* start Source material *

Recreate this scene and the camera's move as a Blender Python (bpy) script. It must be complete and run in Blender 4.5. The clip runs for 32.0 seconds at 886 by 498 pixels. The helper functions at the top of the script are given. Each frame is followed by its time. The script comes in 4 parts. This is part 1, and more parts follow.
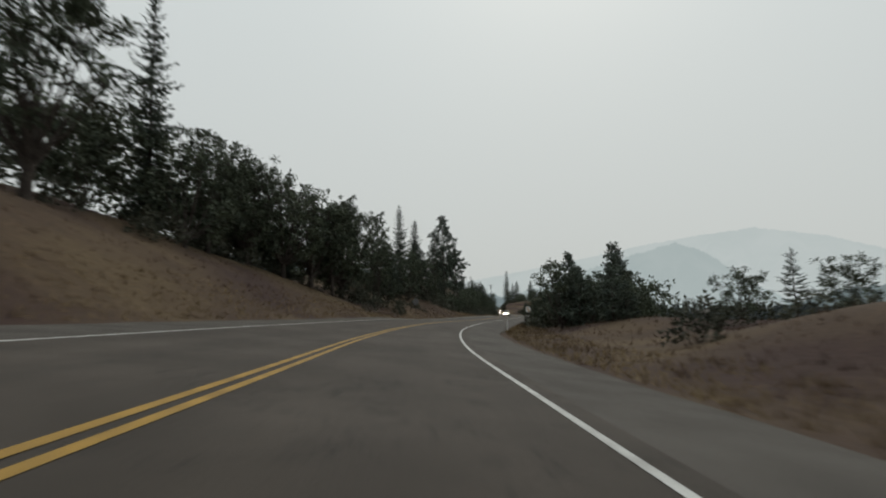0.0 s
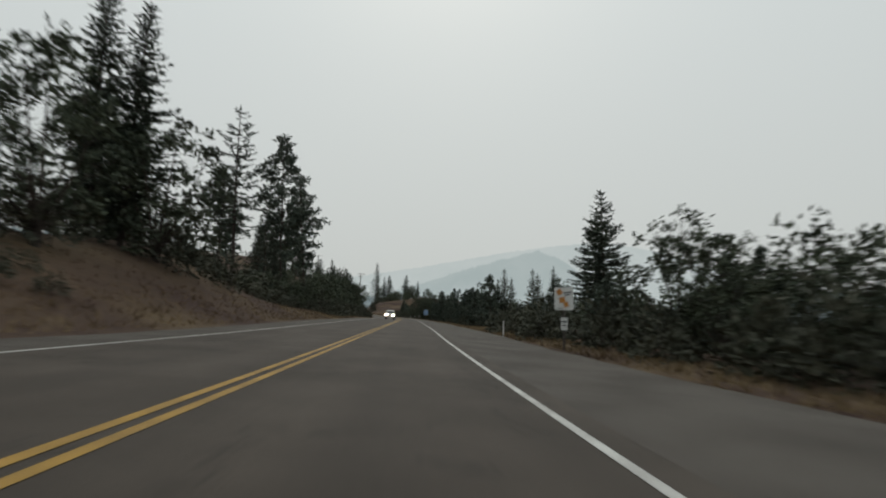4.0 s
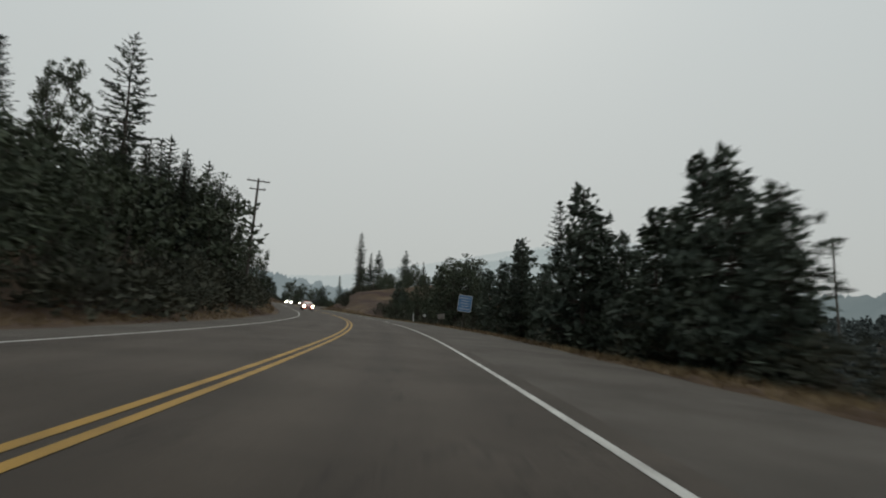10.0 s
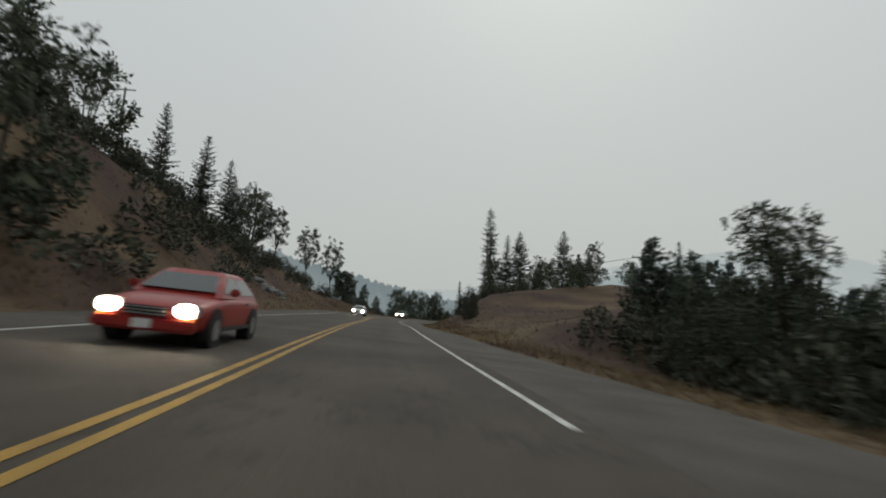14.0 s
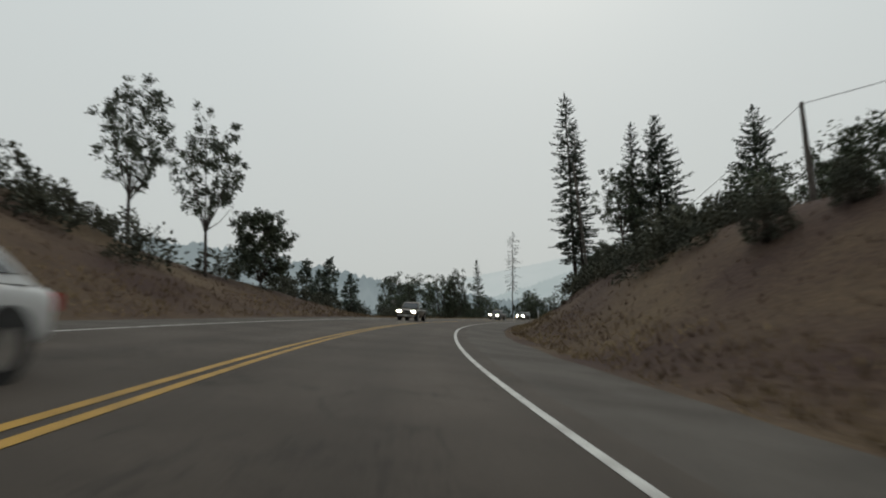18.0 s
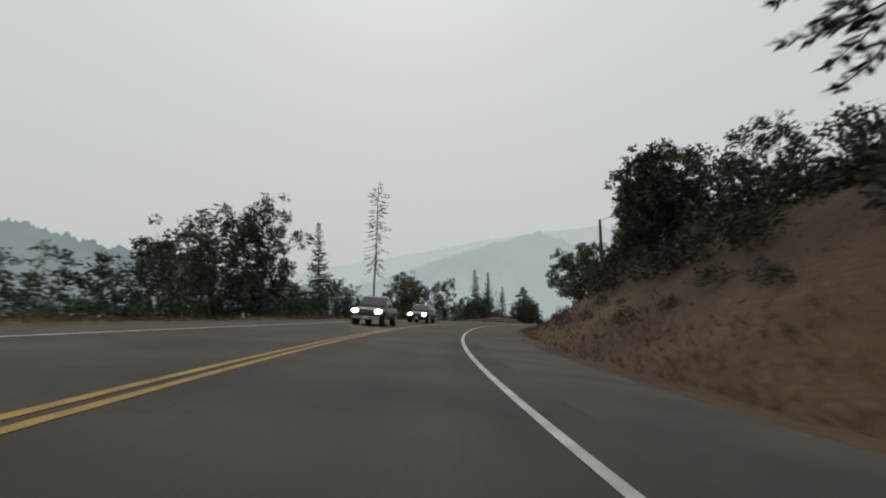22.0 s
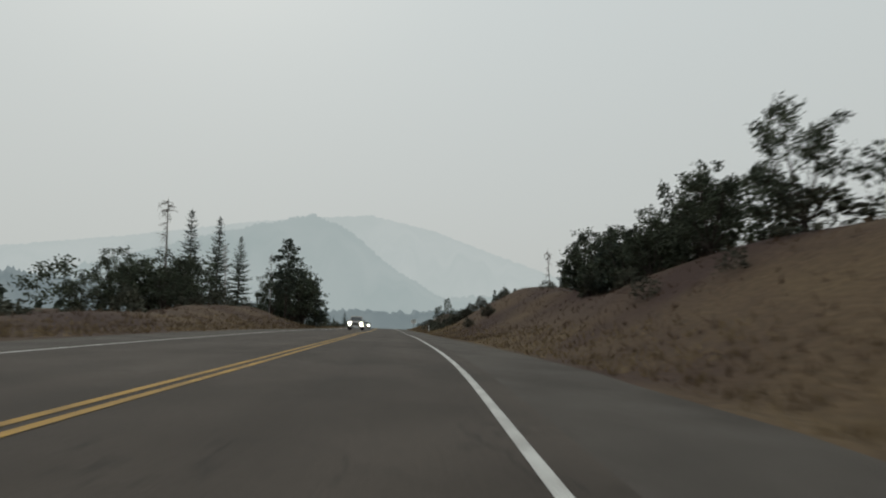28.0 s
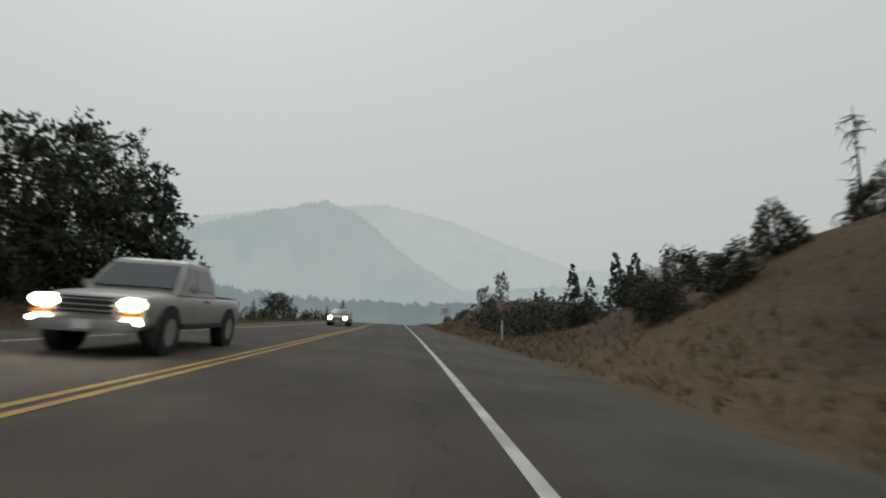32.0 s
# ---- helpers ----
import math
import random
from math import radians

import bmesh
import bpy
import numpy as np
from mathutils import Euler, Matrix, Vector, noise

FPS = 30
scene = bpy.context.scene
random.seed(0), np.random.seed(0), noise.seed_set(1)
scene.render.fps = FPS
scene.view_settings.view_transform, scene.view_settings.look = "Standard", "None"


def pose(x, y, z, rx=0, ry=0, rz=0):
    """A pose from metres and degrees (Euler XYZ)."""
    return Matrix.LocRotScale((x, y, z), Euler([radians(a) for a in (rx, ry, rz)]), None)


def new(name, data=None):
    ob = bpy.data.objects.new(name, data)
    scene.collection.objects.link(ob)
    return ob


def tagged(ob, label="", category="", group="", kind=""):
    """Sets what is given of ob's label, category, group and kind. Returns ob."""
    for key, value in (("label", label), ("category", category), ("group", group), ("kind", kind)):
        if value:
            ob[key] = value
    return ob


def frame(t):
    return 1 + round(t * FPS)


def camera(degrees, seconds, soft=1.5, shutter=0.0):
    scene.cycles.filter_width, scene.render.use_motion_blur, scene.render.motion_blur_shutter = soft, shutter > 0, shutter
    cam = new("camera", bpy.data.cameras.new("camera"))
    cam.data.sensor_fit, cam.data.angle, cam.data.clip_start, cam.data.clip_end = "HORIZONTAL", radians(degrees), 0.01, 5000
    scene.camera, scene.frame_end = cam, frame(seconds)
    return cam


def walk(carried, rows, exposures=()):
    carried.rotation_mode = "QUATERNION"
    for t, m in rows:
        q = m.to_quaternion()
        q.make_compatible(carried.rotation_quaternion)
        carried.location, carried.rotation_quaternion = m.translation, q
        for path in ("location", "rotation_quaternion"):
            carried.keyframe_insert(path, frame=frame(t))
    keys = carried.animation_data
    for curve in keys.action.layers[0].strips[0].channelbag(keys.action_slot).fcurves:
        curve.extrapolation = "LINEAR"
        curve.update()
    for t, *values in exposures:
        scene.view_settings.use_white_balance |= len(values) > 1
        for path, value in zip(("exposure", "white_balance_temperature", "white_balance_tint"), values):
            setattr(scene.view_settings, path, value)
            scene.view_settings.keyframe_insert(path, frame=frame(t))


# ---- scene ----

# ---------------------------------------------------------------- camera
cam = camera(80.0, 32.0, soft=2.0, shutter=0.5)
# seconds, x, y, z, pitch, roll, yaw
PATH = [
    (0.0, 0.46, -0.02, -0.00, 7.54, -0.67, -4.51),
    (0.5, 0.51, 9.91, 0.05, 7.35, -0.70, -6.94),
    (1.0, 0.98, 19.80, 0.08, 7.57, -0.32, -9.39),
    (1.5, 1.92, 29.65, 0.12, 7.43, -0.04, -11.40),
    (2.0, 3.23, 39.49, 0.17, 7.64, -0.48, -13.46),
    (2.5, 4.87, 49.32, 0.22, 7.64, -0.24, -15.51),
    (3.0, 6.84, 59.13, 0.29, 7.64, 0.57, -17.27),
    (3.5, 9.12, 68.91, 0.43, 8.00, 0.42, -18.31),
    (4.0, 11.56, 78.67, 0.58, 7.74, 0.84, -19.17),
    (4.5, 14.22, 88.44, 0.66, 7.58, 1.70, -19.90),
    (5.0, 17.01, 98.22, 0.74, 7.85, 0.90, -20.67),
    (5.5, 19.94, 108.03, 0.84, 7.86, 0.40, -21.09),
    (6.0, 22.92, 117.91, 0.93, 7.82, -0.00, -21.08),
    (6.5, 25.88, 127.87, 1.01, 7.50, -0.47, -20.74),
    (7.0, 28.82, 137.93, 1.08, 7.41, -0.65, -20.46),
    (7.5, 31.65, 148.08, 1.17, 7.45, -0.92, -20.31),
    (8.0, 34.47, 158.28, 1.25, 7.34, -0.86, -20.27),
    (8.5, 37.36, 168.47, 1.34, 7.83, 0.22, -19.92),
    (9.0, 40.16, 178.63, 1.41, 7.56, 1.39, -19.49),
    (9.5, 42.85, 188.75, 1.45, 7.38, 1.61, -19.20),
    (10.0, 45.43, 198.74, 1.49, 7.76, 1.70, -18.95),
    (10.5, 47.98, 208.57, 1.58, 8.14, 2.12, -18.18),
    (11.0, 50.32, 218.36, 1.70, 8.07, 1.83, -16.81),
    (11.5, 52.40, 228.21, 1.85, 8.23, 1.92, -14.62),
    (12.0, 54.07, 238.19, 2.03, 8.25, 1.96, -12.01),
    (12.5, 55.22, 248.28, 2.23, 8.51, 2.23, -10.01),
    (13.0, 56.07, 258.34, 2.46, 8.66, 2.58, -8.53),
    (13.5, 56.65, 268.25, 2.71, 8.68, 2.36, -7.22),
    (14.0, 57.00, 277.98, 3.00, 8.94, 2.55, -5.90),
    (14.5, 57.03, 287.54, 3.32, 9.46, 1.90, -4.64),
    (15.0, 57.00, 296.95, 3.65, 8.43, 1.59, -5.21),
    (15.5, 57.07, 306.24, 3.93, 8.34, 1.45, -5.61),
    (16.0, 57.13, 315.41, 4.21, 8.33, 1.43, -5.15),
    (16.5, 57.09, 324.48, 4.47, 8.81, 1.52, -4.41),
    (17.0, 57.07, 333.43, 4.73, 8.48, 0.66, -5.16),
    (17.5, 57.22, 342.23, 4.96, 8.65, -0.27, -6.18),
    (18.0, 57.53, 350.84, 5.18, 8.21, -1.33, -7.28),
    (18.5, 57.99, 359.28, 5.38, 7.91, -1.85, -9.25),
    (19.0, 58.75, 367.54, 5.57, 7.97, -1.72, -11.76),
    (19.5, 59.92, 375.66, 5.75, 7.93, -1.35, -14.35),
    (20.0, 61.42, 383.70, 5.91, 7.59, -1.46, -16.62),
    (20.5, 63.22, 391.65, 6.04, 7.64, -1.37, -18.77),
    (21.0, 65.24, 399.52, 6.14, 7.55, -1.46, -19.84),
    (21.5, 67.42, 407.29, 6.21, 7.38, -0.89, -21.40),
    (22.0, 69.87, 414.91, 6.26, 7.57, -0.57, -24.30),
    (22.5, 72.62, 422.31, 6.35, 7.44, -0.80, -27.15),
    (23.0, 75.67, 429.43, 6.41, 7.15, -0.63, -29.86),
    (23.5, 79.03, 436.16, 6.43, 7.20, -0.77, -32.45),
    (24.0, 82.54, 442.50, 6.44, 7.10, -0.78, -34.74),
    (24.5, 86.13, 448.57, 6.47, 7.04, -0.42, -37.00),
    (25.0, 89.87, 454.41, 6.51, 6.92, -0.56, -38.49),
    (25.5, 93.72, 460.17, 6.50, 6.70, 0.34, -40.05),
    (26.0, 97.81, 465.82, 6.49, 6.54, 0.06, -42.38),
    (26.5, 102.26, 471.27, 6.49, 6.79, 0.03, -44.38),
    (27.0, 106.99, 476.60, 6.48, 6.69, -0.14, -47.02),
    (27.5, 112.01, 481.83, 6.43, 6.55, -0.22, -48.64),
    (28.0, 117.17, 487.04, 6.36, 6.32, -0.27, -48.74),
    (28.5, 122.35, 492.36, 6.23, 5.42, -0.32, -48.01),
    (29.0, 127.58, 497.73, 6.06, 5.49, 0.22, -48.29),
    (29.5, 132.81, 503.19, 5.83, 5.48, 0.50, -48.23),
    (30.0, 138.00, 508.63, 5.58, 5.54, 0.84, -48.09),
    (30.5, 143.12, 513.95, 5.35, 5.28, 0.82, -47.92),
    (31.0, 148.08, 519.13, 5.10, 5.47, 1.12, -47.79),
    (31.5, 152.85, 524.13, 4.83, 5.51, 1.12, -47.58),
    (32.0, 157.48, 529.05, 4.55, 5.61, 0.71, -47.02),
]
walk(cam, [(t, pose(x, y, z, 90 + p, 0, w) @ pose(0, 0, 0, 0, 0, r)) for t, x, y, z, p, r, w in PATH],
     [(0, 0.13), (7.1, 0.13), (7.8, -0.02), (10.3, -0.02), (10.9, 0.13), (12.2, 0.13), (12.9, -0.02), (17.2, -0.02), (17.9, 0.11), (25.5, 0.1), (28.5, 0.05), (32, 0.04)])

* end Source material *

| Work to complete |
With the first line being the one containing "for path in" and the last line the one containing "# ---- scene", transcribe exactly the lines above that fall in that range.

| Expected answer |
        for path in ("location", "rotation_quaternion"):
            carried.keyframe_insert(path, frame=frame(t))
    keys = carried.animation_data
    for curve in keys.action.layers[0].strips[0].channelbag(keys.action_slot).fcurves:
        curve.extrapolation = "LINEAR"
        curve.update()
    for t, *values in exposures:
        scene.view_settings.use_white_balance |= len(values) > 1
        for path, value in zip(("exposure", "white_balance_temperature", "white_balance_tint"), values):
            setattr(scene.view_settings, path, value)
            scene.view_settings.keyframe_insert(path, frame=frame(t))


# ---- scene ----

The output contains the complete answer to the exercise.